This picture of me and Ellen makes me feel very self-conscious. I see a squishy, big belly and huge thighs… and I’m not talking about Ellen’s! No, when my dear husband first sent me this picture he took of me and Ellen, I only saw how fat I am.
But then I looked closer, and I saw a perfectly captured moment where I was showing my perfect daughter how much I loved her while we were enjoying a perfect, sunny morning at the zoo.
I want so much to be able to see that part first.
I’m having a hard time with the last 20ish pounds of baby weight. Let’s just admit that. Not feeling comfortable in my skin is an emotional thing to acknowledge for me. I hate that the extra weight defines how I feel about myself, and I hate how embarrassed I feel.
Yesterday, I went summer clothes shopping, and I had to buy the same size I wore the summer immediately after Lewis was born. At that time, I was freshly postpartum, literally weeks after giving birth. This time, I’m wearing that size at 8 months postpartum, after already having lost 50 pounds!

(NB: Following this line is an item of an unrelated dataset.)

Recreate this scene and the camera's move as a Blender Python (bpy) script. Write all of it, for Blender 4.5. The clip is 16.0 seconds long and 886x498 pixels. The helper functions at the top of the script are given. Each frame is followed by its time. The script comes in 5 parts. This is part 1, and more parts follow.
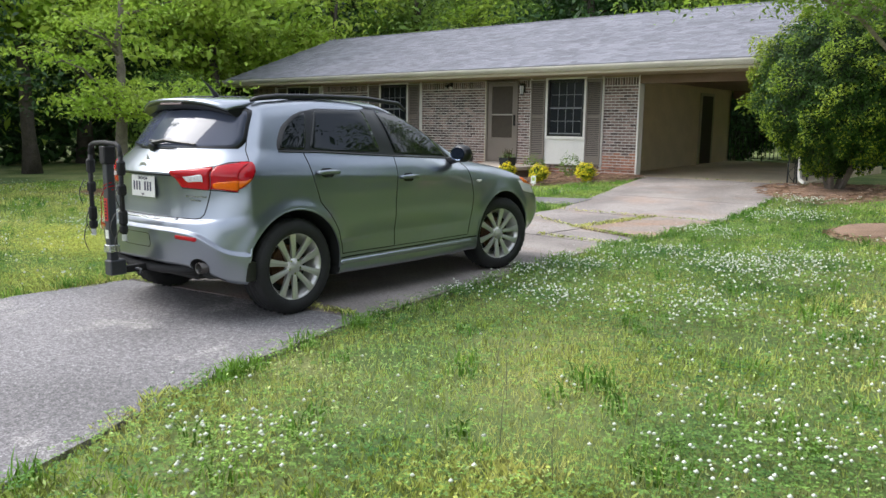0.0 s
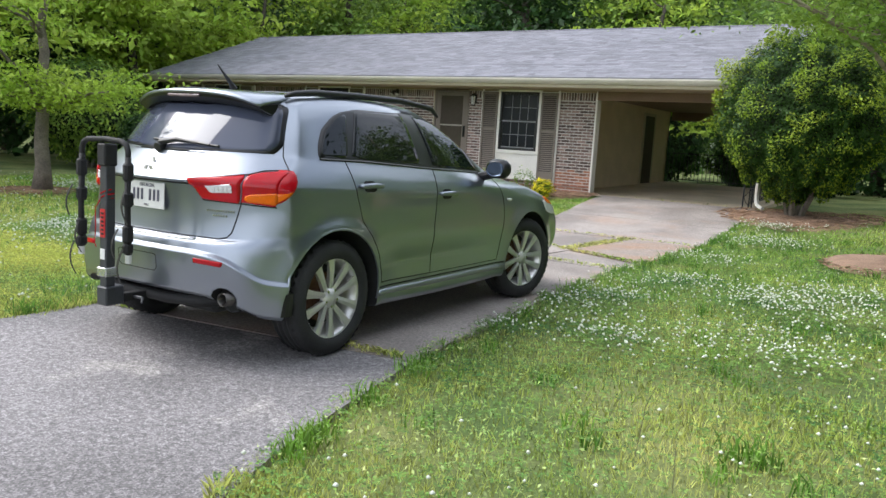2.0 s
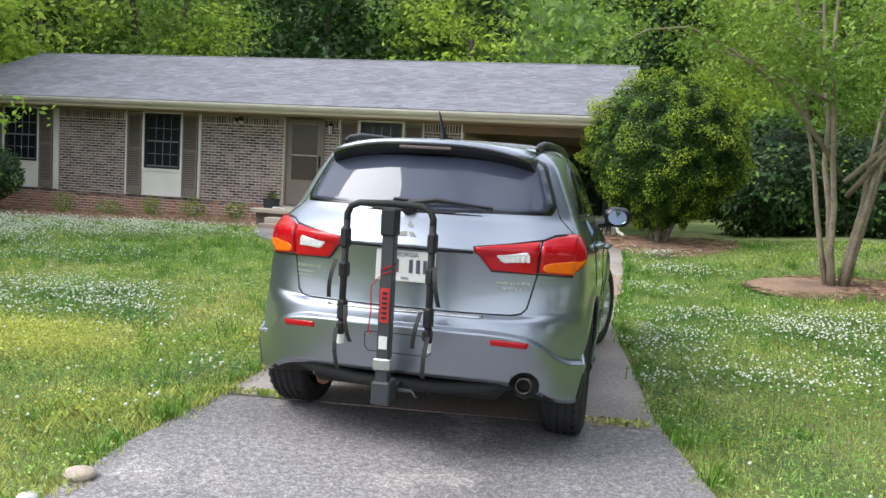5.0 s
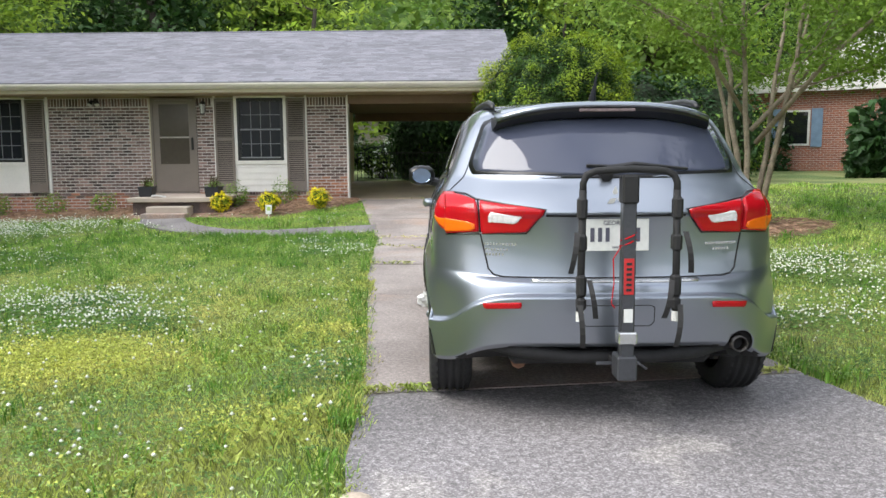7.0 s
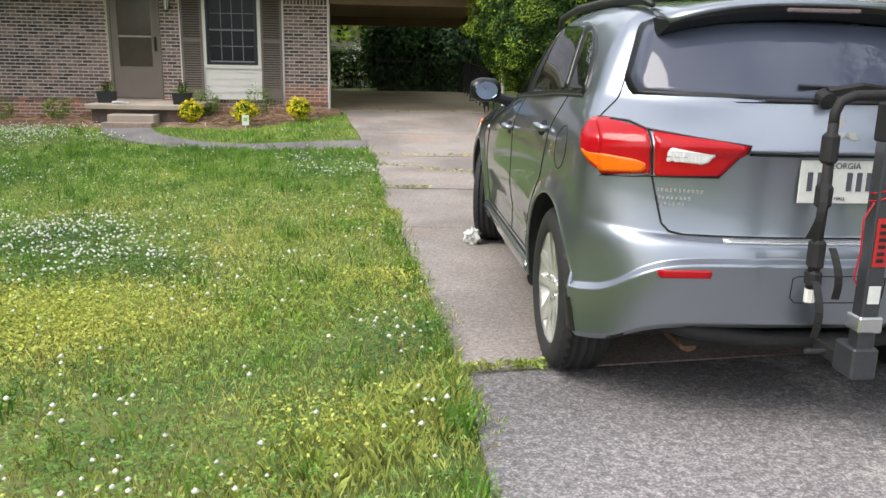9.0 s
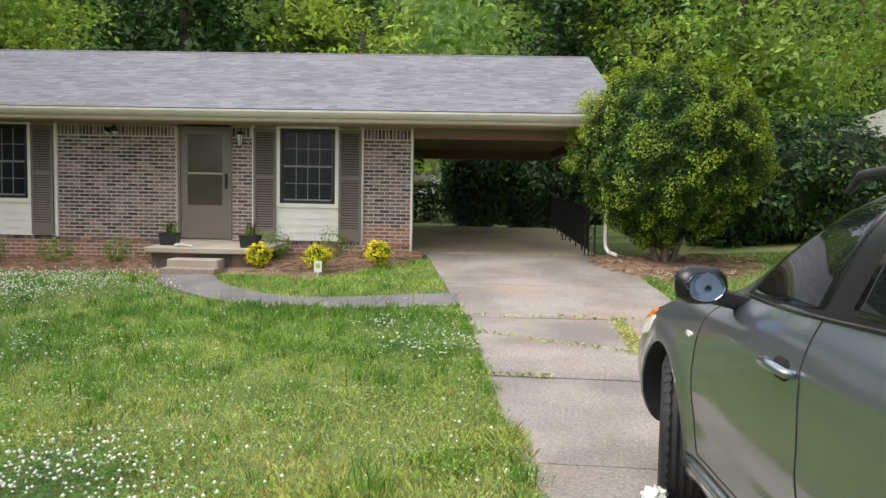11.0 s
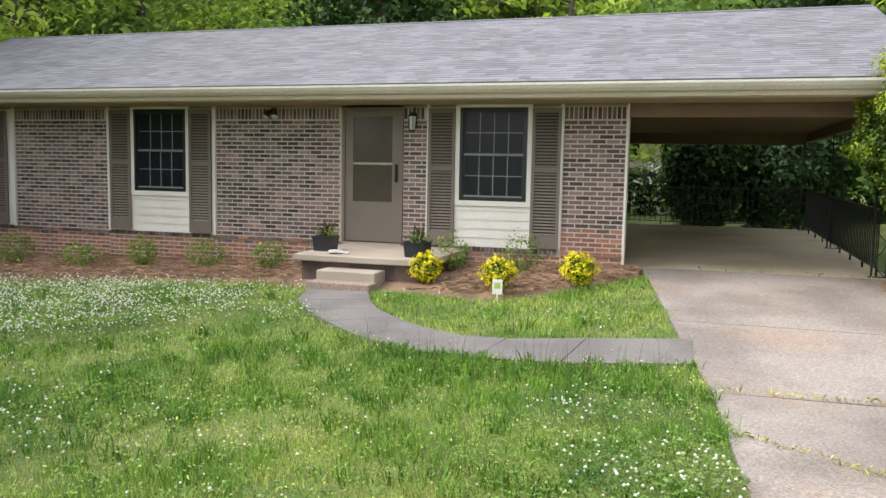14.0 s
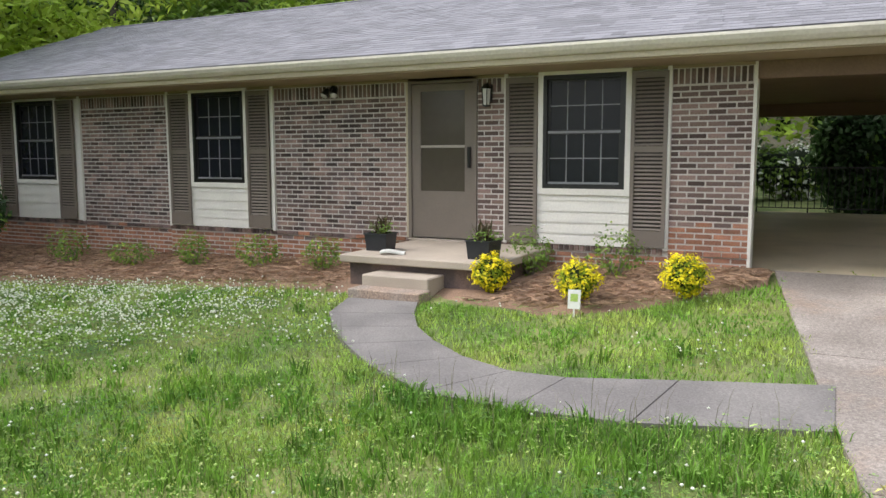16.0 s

The labels on the pants/shorts made me feel awful and left me feeling so disappointed in my progress with my body. After Lewis, the weight melted off within the first year! Why isn’t that happening this time???
Well folks, I’ve done some thinking, and I have realized one very important thing. I only had 50 lbs to lose after Lewis. So if I had gained the same amount this time around, I’d be done already!!!
But because I gained back 10 after stopping breastfeeding Lewis, I started out 10 lbs heavier before getting pregnant with Ellen, and gained 10 more than I gained with Lewis. So I had 70 lbs to lose after Ellen.
So really, I should be proud. The first 50 lbs this time around melted off just as easily… but faster! They went away in 6 months this time! Why haven’t I been focusing on that amazing feat instead of on what remains?
Well… because the scale hasn’t budged in 2 whole months (damn Oreos and lack of exercise!). And that sucks. These pesky 20 lbs are clearly going to require some more effort than the first 50. But they’re 20 lbs I have never had before, so I shouldn’t expect them to behave the same way as the 50 lbs of baby weight my body knew how to shed on its own.
I’m a work in progress, physically and mentally, but I am working on both. If I just shift my focus, I can be proud of myself for losing the first 50 lbs after Ellen literally twice as fast as I lost the 50 lbs I gained with Lewis! And I know I can lose the last 20.
Until I do, I am going to try harder to see the joy and love in pictures of myself first, instead of counting my flaws. And I’m not going to be embarrassed to share pictures where I look “fat” anymore, because the shape of my body doesn’t define me, and these pictures are just a snapshot of my progress. Progress just happens to look different this time around.
Now I just have to convince people to take more pictures of me… the kids have a way of becoming targets of all cameras, and I seem to go missing, like I don’t even exist!